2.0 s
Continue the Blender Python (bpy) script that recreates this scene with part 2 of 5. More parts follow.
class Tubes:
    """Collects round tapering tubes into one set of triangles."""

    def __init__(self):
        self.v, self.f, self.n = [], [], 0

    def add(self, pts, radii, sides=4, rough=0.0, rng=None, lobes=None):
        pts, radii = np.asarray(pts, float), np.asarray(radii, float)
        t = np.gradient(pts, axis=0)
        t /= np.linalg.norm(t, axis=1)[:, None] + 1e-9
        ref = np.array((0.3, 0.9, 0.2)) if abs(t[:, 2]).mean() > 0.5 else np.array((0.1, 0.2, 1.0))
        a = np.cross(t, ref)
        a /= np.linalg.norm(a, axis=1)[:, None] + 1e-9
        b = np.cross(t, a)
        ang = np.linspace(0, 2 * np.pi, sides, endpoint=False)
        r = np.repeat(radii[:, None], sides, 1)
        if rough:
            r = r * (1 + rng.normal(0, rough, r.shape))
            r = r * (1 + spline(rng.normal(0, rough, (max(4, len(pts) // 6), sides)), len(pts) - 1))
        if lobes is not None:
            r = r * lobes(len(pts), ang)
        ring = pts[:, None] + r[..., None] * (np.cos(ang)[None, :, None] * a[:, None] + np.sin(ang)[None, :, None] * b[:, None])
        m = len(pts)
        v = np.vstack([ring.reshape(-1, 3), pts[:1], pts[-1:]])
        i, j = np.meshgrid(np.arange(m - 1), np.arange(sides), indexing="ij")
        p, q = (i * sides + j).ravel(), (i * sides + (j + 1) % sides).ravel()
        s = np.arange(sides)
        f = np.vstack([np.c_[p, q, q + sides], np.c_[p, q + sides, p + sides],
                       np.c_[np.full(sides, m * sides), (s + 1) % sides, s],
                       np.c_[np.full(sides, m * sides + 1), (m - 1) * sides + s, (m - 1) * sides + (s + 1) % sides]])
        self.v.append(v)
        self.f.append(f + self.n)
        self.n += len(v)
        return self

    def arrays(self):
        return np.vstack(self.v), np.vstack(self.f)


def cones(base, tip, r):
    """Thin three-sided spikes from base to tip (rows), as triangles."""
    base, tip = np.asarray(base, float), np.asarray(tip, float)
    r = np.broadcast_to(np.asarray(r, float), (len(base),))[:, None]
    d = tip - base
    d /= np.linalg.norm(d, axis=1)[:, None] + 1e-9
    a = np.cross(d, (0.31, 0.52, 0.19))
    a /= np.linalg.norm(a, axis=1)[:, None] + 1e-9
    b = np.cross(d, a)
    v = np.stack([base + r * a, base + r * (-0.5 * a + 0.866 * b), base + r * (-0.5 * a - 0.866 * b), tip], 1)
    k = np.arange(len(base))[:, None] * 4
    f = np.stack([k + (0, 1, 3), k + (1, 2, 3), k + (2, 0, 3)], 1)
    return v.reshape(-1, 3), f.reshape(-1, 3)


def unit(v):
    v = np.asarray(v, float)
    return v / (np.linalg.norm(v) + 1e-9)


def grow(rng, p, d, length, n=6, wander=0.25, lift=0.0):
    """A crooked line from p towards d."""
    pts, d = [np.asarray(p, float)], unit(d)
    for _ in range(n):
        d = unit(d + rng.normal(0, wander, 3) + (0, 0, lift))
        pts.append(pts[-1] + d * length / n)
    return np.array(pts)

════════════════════

WHAT THE EXERCISE ASKS => Each line from the line containing "Continue the Blender" through the line containing "self.v, self.f, self.n = [], [], 0" is to be transcribed exactly, and no other line.

RESULT =>
Continue the Blender Python (bpy) script that recreates this scene with part 2 of 5. More parts follow.
class Tubes:
    """Collects round tapering tubes into one set of triangles."""

    def __init__(self):
        self.v, self.f, self.n = [], [], 0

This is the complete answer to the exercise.